E così tra i beni della ditta il prossimo 31 gennaio a Firenze il giudice fallimentare si troverà a battere all'asta anche un pezzo di via Pablo Neruda (che, ironia della sorte, porta alla sede del nuovo municipio di Castel Maggiore), un terreno agricolo sul quale è stata costruita una centralina dell'energia elettrica, un'aiuola spartitraffico e diversi marciapiedi. Il prezzo base per diventarne proprietari è di 70.000 euro: da questa cifra potrà partire la gara dei rilanci tra gli eventuali pretendenti con aumenti minimi di 2mila euro.
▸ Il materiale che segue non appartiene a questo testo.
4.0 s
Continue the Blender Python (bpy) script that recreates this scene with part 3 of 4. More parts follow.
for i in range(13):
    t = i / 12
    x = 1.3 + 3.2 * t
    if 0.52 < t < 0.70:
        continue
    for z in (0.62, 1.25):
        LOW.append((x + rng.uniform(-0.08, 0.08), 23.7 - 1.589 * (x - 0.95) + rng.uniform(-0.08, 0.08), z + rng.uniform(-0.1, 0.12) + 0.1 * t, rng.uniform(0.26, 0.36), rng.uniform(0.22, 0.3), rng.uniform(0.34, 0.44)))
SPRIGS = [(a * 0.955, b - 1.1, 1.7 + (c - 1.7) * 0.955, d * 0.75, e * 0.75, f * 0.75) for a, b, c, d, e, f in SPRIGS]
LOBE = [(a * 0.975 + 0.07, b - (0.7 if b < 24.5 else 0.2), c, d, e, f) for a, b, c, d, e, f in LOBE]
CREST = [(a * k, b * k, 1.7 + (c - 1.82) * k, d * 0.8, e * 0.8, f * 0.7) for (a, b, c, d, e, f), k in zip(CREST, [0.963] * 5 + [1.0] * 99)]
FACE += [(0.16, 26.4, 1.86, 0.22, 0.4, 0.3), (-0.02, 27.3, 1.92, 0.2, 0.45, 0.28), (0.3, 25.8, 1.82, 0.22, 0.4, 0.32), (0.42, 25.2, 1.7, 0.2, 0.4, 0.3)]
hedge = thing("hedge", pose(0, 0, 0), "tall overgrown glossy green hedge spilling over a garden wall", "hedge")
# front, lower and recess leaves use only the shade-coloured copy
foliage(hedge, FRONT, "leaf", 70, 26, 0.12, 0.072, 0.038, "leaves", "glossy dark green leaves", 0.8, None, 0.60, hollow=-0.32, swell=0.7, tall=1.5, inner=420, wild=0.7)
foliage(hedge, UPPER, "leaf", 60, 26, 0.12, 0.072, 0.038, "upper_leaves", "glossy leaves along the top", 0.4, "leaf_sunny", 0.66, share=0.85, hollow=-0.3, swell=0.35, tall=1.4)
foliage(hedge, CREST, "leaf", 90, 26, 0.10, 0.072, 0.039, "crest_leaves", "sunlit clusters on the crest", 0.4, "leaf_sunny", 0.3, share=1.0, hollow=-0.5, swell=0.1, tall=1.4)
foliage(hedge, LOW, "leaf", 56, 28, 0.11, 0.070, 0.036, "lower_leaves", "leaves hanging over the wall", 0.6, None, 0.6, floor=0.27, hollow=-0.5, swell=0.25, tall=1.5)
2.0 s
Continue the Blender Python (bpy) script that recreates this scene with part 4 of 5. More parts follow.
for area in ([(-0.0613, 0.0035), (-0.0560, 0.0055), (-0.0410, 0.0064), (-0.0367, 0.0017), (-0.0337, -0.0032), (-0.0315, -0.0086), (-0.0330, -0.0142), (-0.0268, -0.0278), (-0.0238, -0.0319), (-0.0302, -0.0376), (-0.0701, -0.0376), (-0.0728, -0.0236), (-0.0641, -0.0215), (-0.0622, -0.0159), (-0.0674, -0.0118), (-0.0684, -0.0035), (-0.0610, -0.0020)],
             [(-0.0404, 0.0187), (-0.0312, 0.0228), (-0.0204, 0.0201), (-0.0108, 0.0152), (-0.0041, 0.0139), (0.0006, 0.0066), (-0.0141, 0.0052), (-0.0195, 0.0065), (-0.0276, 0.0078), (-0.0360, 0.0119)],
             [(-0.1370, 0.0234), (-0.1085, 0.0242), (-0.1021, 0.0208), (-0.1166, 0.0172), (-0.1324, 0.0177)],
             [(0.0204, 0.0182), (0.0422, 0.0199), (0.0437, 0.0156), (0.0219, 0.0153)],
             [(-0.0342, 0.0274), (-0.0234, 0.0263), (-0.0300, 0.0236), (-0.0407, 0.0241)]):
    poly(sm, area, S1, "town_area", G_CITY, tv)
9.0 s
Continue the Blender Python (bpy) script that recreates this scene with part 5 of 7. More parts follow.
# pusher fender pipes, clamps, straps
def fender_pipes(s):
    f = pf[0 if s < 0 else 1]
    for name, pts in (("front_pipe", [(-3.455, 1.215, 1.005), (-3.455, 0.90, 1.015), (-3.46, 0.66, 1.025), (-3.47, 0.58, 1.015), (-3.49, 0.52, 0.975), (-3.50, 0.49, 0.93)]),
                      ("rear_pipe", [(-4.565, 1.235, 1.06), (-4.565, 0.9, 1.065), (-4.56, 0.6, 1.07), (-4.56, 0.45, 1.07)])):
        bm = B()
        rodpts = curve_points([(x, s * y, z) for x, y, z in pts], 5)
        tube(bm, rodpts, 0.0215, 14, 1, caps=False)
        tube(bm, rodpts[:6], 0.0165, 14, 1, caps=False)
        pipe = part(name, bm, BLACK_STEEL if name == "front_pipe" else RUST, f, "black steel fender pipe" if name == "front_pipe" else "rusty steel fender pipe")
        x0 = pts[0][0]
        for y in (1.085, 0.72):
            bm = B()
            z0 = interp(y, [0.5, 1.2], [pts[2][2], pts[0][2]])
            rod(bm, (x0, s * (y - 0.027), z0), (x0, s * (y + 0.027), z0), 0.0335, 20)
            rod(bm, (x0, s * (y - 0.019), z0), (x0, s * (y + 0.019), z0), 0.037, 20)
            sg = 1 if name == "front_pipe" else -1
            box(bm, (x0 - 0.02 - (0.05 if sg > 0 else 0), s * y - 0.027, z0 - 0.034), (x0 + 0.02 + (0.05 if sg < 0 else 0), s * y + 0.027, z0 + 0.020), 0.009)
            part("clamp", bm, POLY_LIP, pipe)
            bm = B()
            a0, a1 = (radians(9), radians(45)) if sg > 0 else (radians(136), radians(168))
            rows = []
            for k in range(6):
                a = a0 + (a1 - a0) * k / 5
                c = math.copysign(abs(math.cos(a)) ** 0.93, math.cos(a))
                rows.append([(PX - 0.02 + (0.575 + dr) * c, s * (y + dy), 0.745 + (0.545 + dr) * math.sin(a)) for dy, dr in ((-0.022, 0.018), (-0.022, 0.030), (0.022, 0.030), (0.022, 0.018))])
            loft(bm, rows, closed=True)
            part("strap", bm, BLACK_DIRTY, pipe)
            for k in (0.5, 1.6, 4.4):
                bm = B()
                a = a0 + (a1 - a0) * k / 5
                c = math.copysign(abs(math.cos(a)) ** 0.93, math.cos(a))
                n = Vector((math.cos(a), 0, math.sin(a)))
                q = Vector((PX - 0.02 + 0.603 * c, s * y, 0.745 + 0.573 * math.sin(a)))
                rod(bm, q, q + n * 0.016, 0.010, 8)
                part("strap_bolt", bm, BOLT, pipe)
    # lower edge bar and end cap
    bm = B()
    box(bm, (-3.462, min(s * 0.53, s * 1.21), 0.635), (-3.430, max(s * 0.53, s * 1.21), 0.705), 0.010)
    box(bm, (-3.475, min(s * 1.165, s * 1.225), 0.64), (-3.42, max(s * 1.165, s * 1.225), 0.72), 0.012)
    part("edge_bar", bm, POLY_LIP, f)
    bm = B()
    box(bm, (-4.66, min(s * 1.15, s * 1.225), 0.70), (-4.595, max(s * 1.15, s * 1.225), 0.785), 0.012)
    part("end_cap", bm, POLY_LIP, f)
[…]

“Se l'amministrazione avesse fatto prima un accordo con l’azienda per prendersi in carico le aree, questo problema non esisterebbe” ha tuonato il consigliere regionale del Pdl Galeazzo Bignami che assieme al consigliere comunale Leo Cataldo ha sollevato il caso. A questo punto il rischio è che il prossimo 31 gennaio all'asta fallimentare si presentino, oltre presumibilmente all'amministrazione comunale, anche privati cittadini disposti a sborsare fior di quattrini pur di accaparrarsi un pezzo di strada o un'aiuola. “In questo caso – ha aggiunto Bignami - ci sarebbe il forte rischio di una speculazione — perché in cambio dei terreni i nuovi proprietari cosa chiederebbero al Comune?».
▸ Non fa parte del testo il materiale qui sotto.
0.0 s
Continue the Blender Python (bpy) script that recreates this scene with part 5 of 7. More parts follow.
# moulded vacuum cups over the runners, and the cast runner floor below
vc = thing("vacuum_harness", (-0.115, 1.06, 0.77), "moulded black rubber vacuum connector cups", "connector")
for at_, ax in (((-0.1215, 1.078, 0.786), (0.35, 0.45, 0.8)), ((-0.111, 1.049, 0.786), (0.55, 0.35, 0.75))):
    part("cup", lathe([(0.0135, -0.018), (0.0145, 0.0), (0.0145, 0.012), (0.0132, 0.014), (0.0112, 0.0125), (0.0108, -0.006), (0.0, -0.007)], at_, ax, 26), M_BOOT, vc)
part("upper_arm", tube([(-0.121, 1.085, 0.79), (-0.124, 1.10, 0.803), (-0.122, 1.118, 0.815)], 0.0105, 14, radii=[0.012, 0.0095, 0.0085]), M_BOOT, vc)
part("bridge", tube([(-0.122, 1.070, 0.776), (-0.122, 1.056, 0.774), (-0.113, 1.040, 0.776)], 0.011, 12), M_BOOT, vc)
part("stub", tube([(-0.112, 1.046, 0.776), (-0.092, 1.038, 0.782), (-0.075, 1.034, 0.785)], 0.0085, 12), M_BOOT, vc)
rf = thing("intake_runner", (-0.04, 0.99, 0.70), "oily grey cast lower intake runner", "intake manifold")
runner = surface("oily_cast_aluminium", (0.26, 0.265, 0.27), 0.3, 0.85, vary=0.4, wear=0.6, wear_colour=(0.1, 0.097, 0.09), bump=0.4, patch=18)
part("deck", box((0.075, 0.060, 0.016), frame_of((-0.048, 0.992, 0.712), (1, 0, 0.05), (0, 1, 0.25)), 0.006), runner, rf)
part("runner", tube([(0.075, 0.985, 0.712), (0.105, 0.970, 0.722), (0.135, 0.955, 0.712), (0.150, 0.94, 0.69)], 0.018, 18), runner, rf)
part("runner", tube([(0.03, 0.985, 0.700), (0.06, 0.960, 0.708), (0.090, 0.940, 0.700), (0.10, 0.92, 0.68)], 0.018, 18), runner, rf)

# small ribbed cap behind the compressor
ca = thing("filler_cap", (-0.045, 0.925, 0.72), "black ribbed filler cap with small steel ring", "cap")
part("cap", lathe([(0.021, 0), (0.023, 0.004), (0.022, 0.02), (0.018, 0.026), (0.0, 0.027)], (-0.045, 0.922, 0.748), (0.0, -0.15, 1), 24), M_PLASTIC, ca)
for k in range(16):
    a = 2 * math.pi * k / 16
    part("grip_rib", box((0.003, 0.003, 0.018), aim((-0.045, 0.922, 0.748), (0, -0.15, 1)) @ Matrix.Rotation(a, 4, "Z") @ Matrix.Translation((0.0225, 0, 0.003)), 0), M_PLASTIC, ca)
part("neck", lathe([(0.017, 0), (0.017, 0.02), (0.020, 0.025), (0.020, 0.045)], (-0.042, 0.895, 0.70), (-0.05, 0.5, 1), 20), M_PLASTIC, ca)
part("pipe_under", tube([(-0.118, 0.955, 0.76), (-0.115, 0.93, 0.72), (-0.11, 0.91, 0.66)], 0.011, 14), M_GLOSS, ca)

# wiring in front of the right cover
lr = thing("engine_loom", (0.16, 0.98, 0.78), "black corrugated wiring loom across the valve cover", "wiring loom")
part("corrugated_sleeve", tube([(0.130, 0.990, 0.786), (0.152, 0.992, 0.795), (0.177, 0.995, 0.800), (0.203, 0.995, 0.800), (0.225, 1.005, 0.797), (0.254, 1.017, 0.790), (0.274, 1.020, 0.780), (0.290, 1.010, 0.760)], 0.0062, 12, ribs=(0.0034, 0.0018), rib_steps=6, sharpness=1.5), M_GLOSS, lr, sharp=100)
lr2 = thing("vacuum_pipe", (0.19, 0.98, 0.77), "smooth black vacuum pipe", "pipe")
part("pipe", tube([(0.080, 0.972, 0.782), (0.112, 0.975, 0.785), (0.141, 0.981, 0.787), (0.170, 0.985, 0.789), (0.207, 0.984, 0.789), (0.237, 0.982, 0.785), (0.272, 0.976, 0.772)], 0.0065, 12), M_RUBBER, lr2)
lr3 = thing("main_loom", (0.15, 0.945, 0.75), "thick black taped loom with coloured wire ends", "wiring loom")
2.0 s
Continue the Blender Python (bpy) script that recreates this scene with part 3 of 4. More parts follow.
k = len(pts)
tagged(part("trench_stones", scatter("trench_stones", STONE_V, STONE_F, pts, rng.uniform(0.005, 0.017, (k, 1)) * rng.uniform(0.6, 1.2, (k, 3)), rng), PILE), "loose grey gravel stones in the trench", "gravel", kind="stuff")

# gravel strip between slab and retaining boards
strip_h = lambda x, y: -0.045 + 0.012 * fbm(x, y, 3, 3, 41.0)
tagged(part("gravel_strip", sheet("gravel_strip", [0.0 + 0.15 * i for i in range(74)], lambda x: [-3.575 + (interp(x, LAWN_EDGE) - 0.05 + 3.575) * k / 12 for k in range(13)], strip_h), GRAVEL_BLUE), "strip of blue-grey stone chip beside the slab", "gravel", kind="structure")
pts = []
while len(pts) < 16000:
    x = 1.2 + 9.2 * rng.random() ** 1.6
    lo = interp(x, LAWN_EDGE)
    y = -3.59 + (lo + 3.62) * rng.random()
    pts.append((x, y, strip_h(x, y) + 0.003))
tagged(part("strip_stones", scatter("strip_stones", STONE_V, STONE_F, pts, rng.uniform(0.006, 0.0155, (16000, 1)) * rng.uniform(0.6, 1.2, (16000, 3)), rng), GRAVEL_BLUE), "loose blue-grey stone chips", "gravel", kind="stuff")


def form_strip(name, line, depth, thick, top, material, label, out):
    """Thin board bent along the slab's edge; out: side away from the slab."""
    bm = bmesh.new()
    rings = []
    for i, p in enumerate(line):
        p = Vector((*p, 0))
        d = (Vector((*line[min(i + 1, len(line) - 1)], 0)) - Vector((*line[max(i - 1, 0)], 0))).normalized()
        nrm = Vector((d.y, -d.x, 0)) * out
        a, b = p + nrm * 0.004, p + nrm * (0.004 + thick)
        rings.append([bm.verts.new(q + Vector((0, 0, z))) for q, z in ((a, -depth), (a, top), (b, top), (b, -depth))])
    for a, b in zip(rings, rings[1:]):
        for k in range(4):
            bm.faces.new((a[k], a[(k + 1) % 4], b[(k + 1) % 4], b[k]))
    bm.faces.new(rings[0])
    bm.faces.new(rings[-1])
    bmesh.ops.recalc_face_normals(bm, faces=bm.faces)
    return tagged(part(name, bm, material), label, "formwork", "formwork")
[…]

Ipotesi, quest'ultima, rimandata al mittente dal sindaco targato Pd Marco Monesi, convinto che tutto si risolverà per il meglio e che la giunta non dovrà sborsare nemmeno un euro. “Poiché le opere sono state completate dal Comune e poste al servizio della collettività – ha spiegato l'amministrazione ieri in un comunicato ufficiale - fanno parte a tutti gli effetti del demanio comunale. Non si capisce quindi perché il Comune dovrebbe pagare un tratto di strada e una rotonda di uso pubblico che già gli appartengono. Ci affideremo quindi ad azioni legali per tutelare l’interesse pubblico e evitare esborsi di risorse finanziarie della collettività”.
Ma se l'asta dovesse andare male, anche l'alternativa dell'esproprio sembra essere piuttosto salata: secondo una recente perizia il valore dei terreni in ballo supera gli 800mila euro. Una cifra che in questi tempi di crisi il Comune bolognese non può concedersi il lusso di spendere nemmeno per 'riprendersi' un pezzo di strada che porta al municipio.